Невозможно было достать самый первый том «Библиотеки всемирной литературы», в котором напечатали некоторые библейские тексты в переводе Аверинцева. Важнее всего было преодолеть запрет — и запрет таким образом тоже формировал определенное сознание. Требовалось отыскать нечто запрещенное для того, чтобы пробить стенку лбом. Но, как говорил великий мыслитель Станислав Ежи Лец: «Допустим, ты пробил головой стену, а что ты будешь делать в соседней камере?» В результате выясняется, что твоя находка — это только начало и тебе нужно искать все новые и новые источники.
То, что тогда безусловно было — культурно-историческая рефлексия. В 1960-е нам все подавалось в определенной идеологической упаковке, поэтому позиция шестидесятника была позицией прогрессирующего незнания. А в 1970-е, как сказал Александр Тимофеевский, на смену идеологии пришла культурология, которая аккумулировала энергию для следующего шага, позволившего поставить заново целый ряд вопросов. Но дальше началась идеологическая демаркация — что именно все-таки следует сохранить? Я убежден, что перечислительное знание не меняет идеологической картины мира, однако оно позволяет соотнести любого деятеля культуры с той нишей, в которой он должен функционировать.
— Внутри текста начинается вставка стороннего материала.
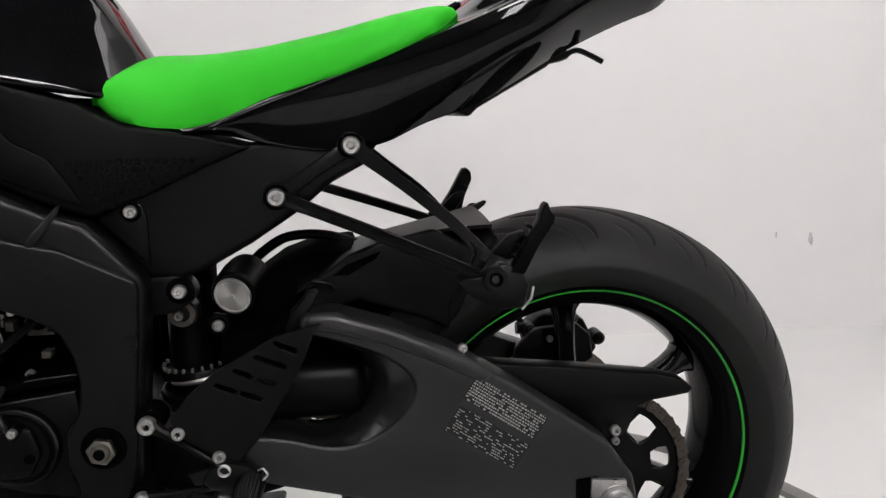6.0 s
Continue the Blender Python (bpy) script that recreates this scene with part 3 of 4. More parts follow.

Запреты сильнейшим образом влияли на ситуацию чтения. Сегодня же, когда чтение становится все более «незаинтересованным», досуговым, оно все сильнее напоминает просмотр ютуба, где наибольшее внимание привлекает то, чему ставят больше лайков, и возникающее на почве таких арифметических подсчетов сильнейшим образом меняет культурный фон — не в лучшую сторону.